┌─ INPUT DATA
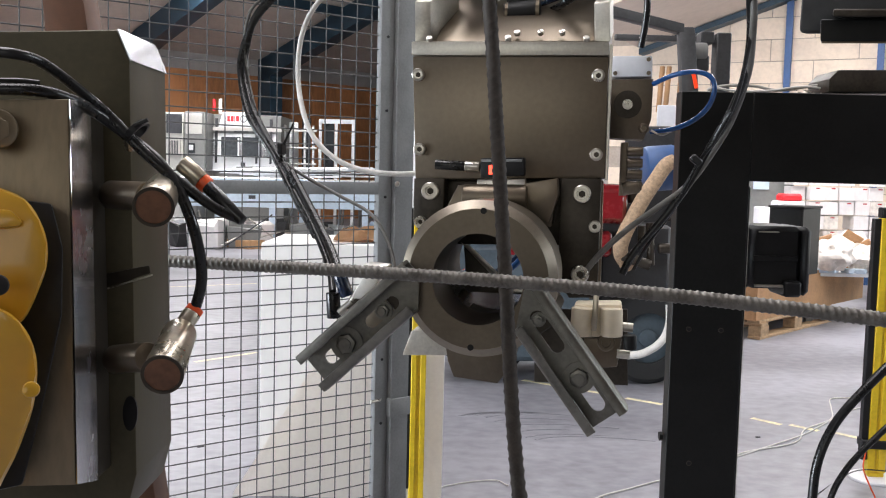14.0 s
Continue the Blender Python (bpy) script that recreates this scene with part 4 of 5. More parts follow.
for a, b in [((0.4841, 5.472, 0), (0.6673, 5.3447, 0)), ((0.7109, 5.3066, 0), (0.8902, 5.1873, 0)), ((1.0142, 5.0812, 0), (1.183, 4.9596, 0)), ((1.5791, 4.7182, 0), (1.6854, 4.5987, 0)), ((1.7315, 4.603, 0), (1.8302, 4.499, 0)), ((1.9023, 4.4756, 0), (1.9769, 4.385, 0)), ((-2.7007, 9.3499, 0), (-1.9211, 9.8004, 0)), ((-1.5065, 5.7582, 0), (-1.1939, 6.1104, 0)), ((-1.5701, 5.4375, 0), (-1.4954, 5.5253, 0))]:
    solo("floor_tape", tape(a, b), M_TAPE, "worn pale yellow tape strip on the concrete", "floor tape", "floor tape strips", "structure", smooth=False)
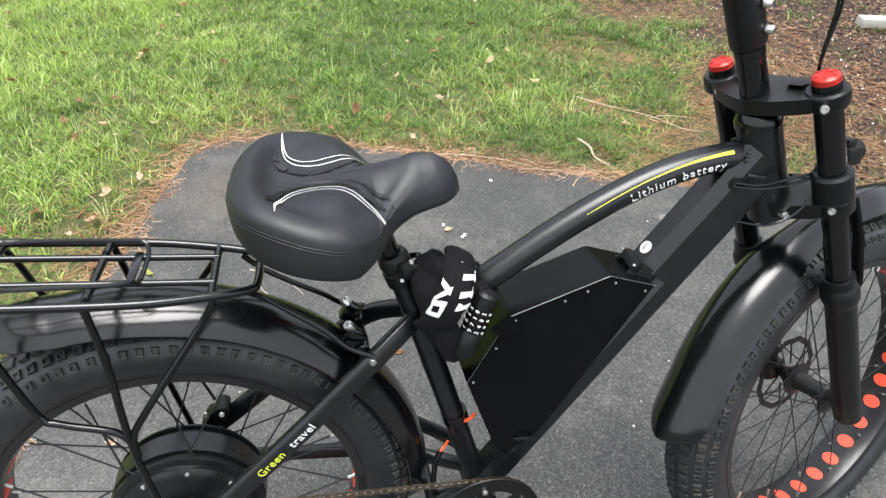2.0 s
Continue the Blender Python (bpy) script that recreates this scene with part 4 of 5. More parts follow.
edge = [rk(0.172, -0.030), rk(0.172, 0.030), rk(0.160, 0.050), rk(0.10, 0.066), rk(0.03, 0.076), rk(-0.10, 0.078), rk(-0.165, 0.076), rk(-0.198, 0.060), rk(-0.206, 0.040), rk(-0.206, -0.040), rk(-0.198, -0.060), rk(-0.165, -0.076), rk(-0.10, -0.078), rk(0.03, -0.076), rk(0.10, -0.066), rk(0.160, -0.050)]
rack = part("rear_rack", rod(edge, R0, 12, 6, closed=True, ref=(0, 0, 1)), M["gloss"], bike, "tubular gloss black luggage rack")
for x, w in ((0.118, 0.060), (-0.02, 0.076), (-0.145, 0.077)):
    part("cross_bar", rod([rk(x, -w), rk(x, w)], 0.0054, 10, 1, ref=(0, 0, 1)), M["gloss"], rack)
for s in (-1, 1):
    part("long_bar", rod([rk(0.120, 0.032 * s, 0.002), rk(-0.15, 0.032 * s, 0.002), rk(-0.204, 0.030 * s, 0.0)], 0.0046, 10, 5, ref=(0, 0, 1)), M["gloss"], rack)
    y = 0.080 * s
    part("rack_leg", rod([rk(-0.160, 0.077 * s), Vector((-0.153, y, 0.770)), Vector((-0.118, 0.086 * s, 0.640)), Vector((-0.095, 0.088 * s, 0.618)), Vector((-0.035, 0.092 * s, 0.596)), Vector((-0.018, 0.094 * s, 0.575)), Vector((-0.016, 0.095 * s, 0.55))], 0.0050, 10, 6), M["gloss"], rack)
    part("rack_leg", rod([rk(-0.02, 0.077 * s), Vector((-0.018, 0.088 * s, 0.70)), Vector((-0.016, 0.098 * s, 0.56)), Vector((0.008, 0.108 * s, 0.385))], 0.0050, 10, 6), M["gloss"], rack)
    part("rack_leg", rod([rk(0.118, 0.062 * s), Vector((0.105, 0.074 * s, 0.745)), Vector((0.010, 0.090 * s, 0.620)), Vector((-0.012, 0.095 * s, 0.585)), Vector((-0.014, 0.096 * s, 0.55))], 0.0050, 10, 6), M["gloss"], rack)
    part("rack_stay", rod([rk(0.150, 0.044 * s, -0.004), Vector((0.172, 0.036 * s, 0.742)), Vector((0.2123, 0.040 * s, 0.710)), Vector((0.251, 0.048 * s, 0.680)), Vector((0.278, 0.056 * s, 0.654)), Vector((0.312, 0.064 * s, 0.638))], 0.0040, 10, 6), M["gloss"], rack, "thin rod from rack to frame")
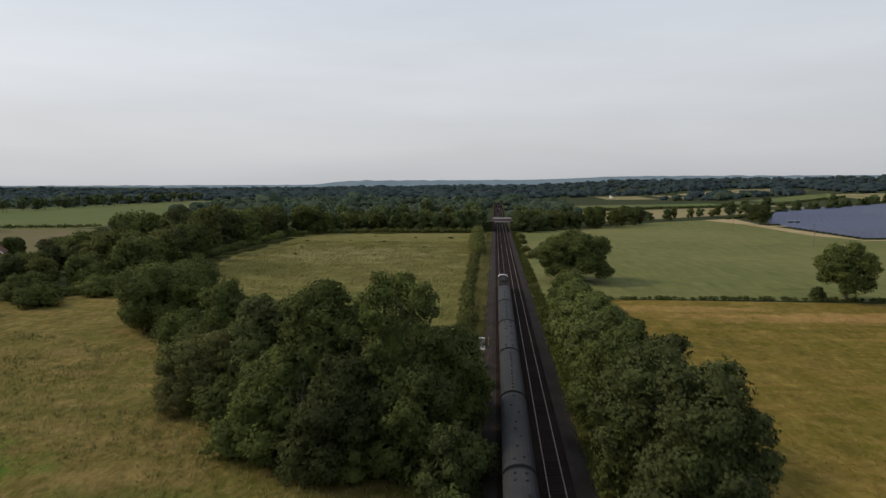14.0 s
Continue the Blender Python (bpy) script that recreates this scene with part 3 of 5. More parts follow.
# the railway: bed, shoulders, rails, sleepers
setting("track_bed", bm_mesh("track_bed", extrude_profile([(-1.1, -0.62), (-0.3, -0.17), (7.7, -0.17), (8.5, -0.62)], -120, 1150)), M_BALLAST, "dark sooty ballast bed under two railway tracks", "track bed")
setting("track_shoulder", bm_mesh("track_shoulder", extrude_profile([(-2.0, -0.61), (-1.6, -0.5), (-0.35, -0.155), (0.35, -0.160), (0.35, -0.3), (-1.0, -0.62)], 150, 560)), M_CESS, "pinkish-grey stone shoulder beside the ballast", "track bed")
setting("track_shoulder", bm_mesh("track_shoulder", extrude_profile([(9.4, -0.61), (9.2, -0.53), (7.75, -0.155), (7.3, -0.160), (7.3, -0.3), (8.5, -0.62)], -100, 560)), M_CESS, "pinkish-grey stone shoulder beside the ballast", "track bed")
TRACKS = ((2.22, "worn railway track with brown sleepers on dark ballast"), (5.68, "railway track with bright polished rails on dark ballast"))
sleeper_mesh = bm_mesh("sleeper", box(-1.27, 1.27, -0.125, 0.125, -0.32, -0.135, 0.02))
sleeper_mesh.materials.append(M_SLEEPER)


def track(xc, label):
    t = thing("railway_track", pose(xc, 0, 0), label, "railway track")
    for sx in (-0.753, 0.753):
        prof = [(-0.07, -0.16), (0.07, -0.16), (0.07, -0.145), (0.012, -0.13), (0.012, -0.045), (0.034, -0.035), (0.034, -0.006), (-0.034, -0.006), (-0.034, -0.035), (-0.012, -0.045), (-0.012, -0.13), (-0.07, -0.145)]
        rail = part("rail", extrude_profile([(sx + a, b) for a, b in prof], -120, 1150), M_RUSTRAIL, t)
        part("rail_head", extrude_profile([(sx - 0.035, -0.02), (sx + 0.035, -0.02), (sx + 0.026, 0.0), (sx - 0.026, 0.0)], -120, 1150), M_RAIL, rail, "bright polished running surface")
    return t


tracks = [track(*t) for t in TRACKS]


# ---- the train ----
def wheelset(parent, y):
    for sx in (-0.75, 0.75):
        part("wheel", cyl((sx - 0.06, y, 0.46), (sx + 0.06, y, 0.46), 0.46, seg=14), M_BLACK, parent)


def bogie(parent, y, axles, half):
    b = part("bogie", box(-1.15, 1.15, y - half, y + half, 0.35, 0.72, 0.05), M_BLACK, parent)
    for a in axles:
        wheelset(b, y + a)


ROOF_ARC = [(1.40 * math.cos(a), 2.95 + 0.95 * math.sin(a)) for a in [math.pi * i / 12 for i in range(13)]]
LEN = 19.55


def coach(kind):
    """A carriage that stands with its rear end at y = 0."""
    c = thing("railway_carriage", Matrix(), "maroon passenger carriage with a curved dull grey roof", "railway carriage", "carriages of the train")
    part("body", extrude_profile([(-1.36, 1.05), (1.36, 1.05), (1.40, 1.9), (1.38, 2.95), (-1.38, 2.95), (-1.40, 1.9)], 0.0, LEN), M_MAROON, c, "dark maroon painted sides")
    roof = part("roof", extrude_profile([(x * 1.012, z) for x, z in ROOF_ARC], 0.02, LEN - 0.02), M_ROOF, c, "curved grey roof with small vents")
    for y in (0.04, LEN - 0.16):
        part("roof_rib", extrude_profile([(x * 1.03, 2.95 + (z - 2.95) * 1.035) for x, z in ROOF_ARC], y, y + 0.12), M_BLACK, roof, "black roof end rib")
    if kind == 0:
        spots = [(0.0, 1.2 + 1.38 * i) for i in range(6)] + [(0.05, 10.6 + 1.35 * i) for i in range(6)]
    elif kind == 1:
        spots = [(-0.45, 0.9), (0.45, 0.9), (-0.45, 1.9), (0.45, 1.9), (0.45, 4.6), (-0.35, 6.6), (0.5, 9.4), (-0.3, 12.4), (0.5, 14.6), (-0.45, 17.2), (0.45, 17.2), (-0.45, 18.5), (0.45, 18.5)]
    else:
        spots = [(-0.4, 1.2), (0.4, 1.6), (-0.1, 4.0), (0.35, 6.4), (-0.1, 8.3), (0.0, 10.1), (0.35, 13.0), (-0.35, 15.2), (0.0, 18.4)]
    vent = bm_mesh("roof_vent", cyl((0, 0, -0.03), (0, 0, 0.13), 0.16, 0.10, 8))
    vent.materials.append(M_BLACK)
    for x, y in spots:
        v = part("roof_vent", vent, None, roof, "small dark roof ventilator")
        v.matrix_basis = pose(x, y, 2.95 + 0.95 * math.sqrt(1 - (x / 1.42) ** 2) - 0.02)
    for end, y in ((-1, 0.0), (1, LEN)):
        part("gangway", box(-0.5, 0.5, min(y, y + end * 0.30), max(y, y + end * 0.30), 1.0, 3.35, 0.05), M_BLACK, c, "black concertina gangway")
    pane = bm_mesh("window", box(-0.02, 0.02, -0.62, 0.62, 0, 0.85, 0.02))
    pane.materials.append(M_GLASS)
    for i in range(8):
        for sx in (-1.395, 1.395):
            w = part("window", pane, None, c)
            w.matrix_basis = pose(sx, 2.2 + i * (LEN - 4.4) / 7, 1.95)
    part("underframe", box(-1.2, 1.2, 0.2, LEN - 0.2, 0.78, 1.07, 0.03), M_BLACK, c)
    part("battery_box", box(-1.15, 1.15, 7.5, 11.5, 0.35, 0.80, 0.05), M_BLACK, c)
    for y in (3.0, LEN - 3.0):
        bogie(c, y, (-1.3, 1.3), 1.9)
    return c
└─
WHAT YOU WILL DO
Print the lines from the line containing "3 of 5. More parts follow." to the line containing "tracks = [track(*t) for t in TRACKS]", both ends included, exactly and with nothing added.

EXERCISE RESPONSE
Continue the Blender Python (bpy) script that recreates this scene with part 3 of 5. More parts follow.
# the railway: bed, shoulders, rails, sleepers
setting("track_bed", bm_mesh("track_bed", extrude_profile([(-1.1, -0.62), (-0.3, -0.17), (7.7, -0.17), (8.5, -0.62)], -120, 1150)), M_BALLAST, "dark sooty ballast bed under two railway tracks", "track bed")
setting("track_shoulder", bm_mesh("track_shoulder", extrude_profile([(-2.0, -0.61), (-1.6, -0.5), (-0.35, -0.155), (0.35, -0.160), (0.35, -0.3), (-1.0, -0.62)], 150, 560)), M_CESS, "pinkish-grey stone shoulder beside the ballast", "track bed")
setting("track_shoulder", bm_mesh("track_shoulder", extrude_profile([(9.4, -0.61), (9.2, -0.53), (7.75, -0.155), (7.3, -0.160), (7.3, -0.3), (8.5, -0.62)], -100, 560)), M_CESS, "pinkish-grey stone shoulder beside the ballast", "track bed")
TRACKS = ((2.22, "worn railway track with brown sleepers on dark ballast"), (5.68, "railway track with bright polished rails on dark ballast"))
sleeper_mesh = bm_mesh("sleeper", box(-1.27, 1.27, -0.125, 0.125, -0.32, -0.135, 0.02))
sleeper_mesh.materials.append(M_SLEEPER)


def track(xc, label):
    t = thing("railway_track", pose(xc, 0, 0), label, "railway track")
    for sx in (-0.753, 0.753):
        prof = [(-0.07, -0.16), (0.07, -0.16), (0.07, -0.145), (0.012, -0.13), (0.012, -0.045), (0.034, -0.035), (0.034, -0.006), (-0.034, -0.006), (-0.034, -0.035), (-0.012, -0.045), (-0.012, -0.13), (-0.07, -0.145)]
        rail = part("rail", extrude_profile([(sx + a, b) for a, b in prof], -120, 1150), M_RUSTRAIL, t)
        part("rail_head", extrude_profile([(sx - 0.035, -0.02), (sx + 0.035, -0.02), (sx + 0.026, 0.0), (sx - 0.026, 0.0)], -120, 1150), M_RAIL, rail, "bright polished running surface")
    return t


tracks = [track(*t) for t in TRACKS]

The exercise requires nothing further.